» **Data segment**
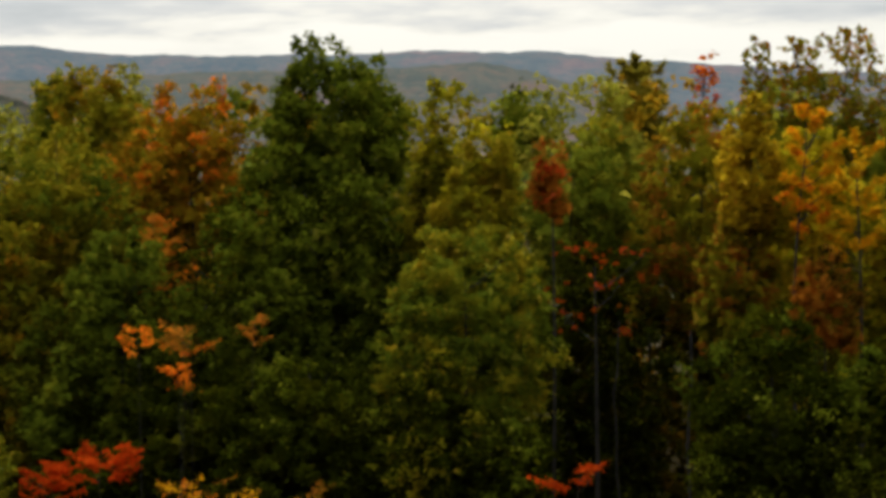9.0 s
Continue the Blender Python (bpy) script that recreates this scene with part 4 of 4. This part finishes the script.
# rows of plain trees that close the wood behind and between the others; their tops are set by bearing to fit the rim in
# the camera's view
RIM = (1.7, 2.0, 1.9, 2.0, 1.7, 0.9, 0.5, 0.1, 0.4, 1.8, 2.05, 2.2, 2.15, 2.1, 2.0, 1.95, 1.95, 1.95, 1.9, 1.15, 0.9, 0.9, 1.2, 1.2, 1.1, 1.5, 2.0, 2.2, 2.4, 2.4)
fill = np.random.default_rng(5)
# the two nearer rows are coloured dark to stand for shaded depth
for distance, step, under, size, kinds in ((68, 3.6, 4.3, 0.44, ("oak_green", "shade_dark_green", "shade_dark_green", "bronze")),
                                           (80, 3.0, 2.3, 0.44, ("oak_green", "oak_olive", "shade_dark_green", "olive")), (97, 2.0, 0.1, 0.46, ("olive", "green", "pine", "amber_olive"))):
    for bearing in np.arange(-14.0, 83.0, step):
        a, d = radians(bearing + fill.uniform(-0.8, 0.8)), distance + fill.uniform(-2, 2)
        rim = float(np.interp(math.degrees(a), np.arange(30) * 3.1 - 11.0, RIM)) - under + fill.uniform(-0.35, 0.25)
        kind = str(fill.choice(kinds))
        tree("maple_tree", -d * math.sin(a), d * math.cos(a), EYE + d * math.tan(radians(rim)), 2.0, distance * 0.08, "flat" if distance > 90 else "round", kind,
             "full %s tree in the depth of the wood" % kind.replace("_", "-"), int(fill.integers(10000)), size=size, tips=3, limbs=4, density=0.65, group="trees in the depth of the wood")


def far_woods():
    """The nearer canopy of the valley, crown by crown, in one mesh."""
    rng = np.random.default_rng(77)
    V, F, n = [], [], 0
    for _ in range(700):
        a, r = radians(rng.uniform(-15, 84)), rng.uniform(112, 620)
        x, y = -r * math.sin(a), r * math.cos(a)
        tall, wide = rng.uniform(8, 11.5), rng.uniform(4, 7)
        m = int(120 if r < 300 else 70)
        s = 0.5 if r < 300 else 0.9
        g = unit(rng.normal(0, 1, (m, 3)))
        g[:, 2] = np.abs(g[:, 2])
        bumpy = rng.uniform(0.75, 1.1, (m, 1))
        pos = g * bumpy * (wide / 2, wide / 2, tall * 0.62) + (x, y, float(land(x, y)) + tall * 0.38)
        v, f = leaves(pos, rng.normal(0, 1, (m, 3)), unit(g + rng.normal(0, 0.4, (m, 3)) + (0, 0, 0.5)), s * rng.uniform(0.8, 1.6, m), s * rng.uniform(0.7, 1.2, m))
        V.append(v), F.append(f + n)
        n += len(v)
    ob = tagged(new("far_woods", mesh_from("far_woods", np.concatenate(V), np.concatenate(F))), "mixed autumn woods filling the valley below the hills", "woods", kind="stuff")
    ob.data.materials.append(leaf_material("far_canopy", ((0.035, 0.05, 0.03), (0.075, 0.075, 0.035), (0.15, 0.09, 0.045)), 0.05, 0.25, 0.2))


def ridge_woods():
    """Crowns along the near ridge across the valley."""
    rng = np.random.default_rng(78)
    V, F, n = [], [], 0
    turn = np.arange(6) / 6 * 2 * math.pi
    ring = np.stack([np.cos(turn), np.sin(turn)], 1)
    for _ in range(6500):
        a, r = radians(rng.uniform(-15, 84)), rng.uniform(900, 1440)
        x, y = -r * math.sin(a), r * math.cos(a)
        tall, wide = rng.uniform(2.5, 5.0), rng.uniform(9, 15)
        low, high = [np.c_[ring * wide / 2 * k * rng.uniform(0.8, 1.15, (6, 1)), np.full(6, h * tall) + rng.normal(0, 0.25, 6)] for k, h in ((1.0, -0.2), (0.68, 0.68))]
        v = np.concatenate([low, high, [(0, 0, tall)]]) + (x, y, float(land(x, y)))
        k = np.arange(6)
        k2 = (k + 1) % 6
        f = np.concatenate([np.stack(t, 1) for t in ((k, k2, 6 + k), (k2, 6 + k2, 6 + k), (6 + k, 6 + k2, np.full(6, 12)))])
        V.append(v), F.append(f + n)
        n += len(v)
    ob = tagged(new("ridge_woods", mesh_from("ridge_woods", np.concatenate(V), np.concatenate(F), True)), "brown and dark green woods along a low ridge", "woods", kind="stuff")
    # haze is mixed into these crown colours
    ob.data.materials.append(leaf_material("hazed_ridge_canopy", ((0.072, 0.082, 0.066), (0.105, 0.096, 0.070), (0.160, 0.102, 0.066)), 0.012, 0.1, 0.1))


far_woods()
ridge_woods()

» **Set exercise**
Across the data, tally the lines containing "that" and give back the number alone.

» **Result below**
2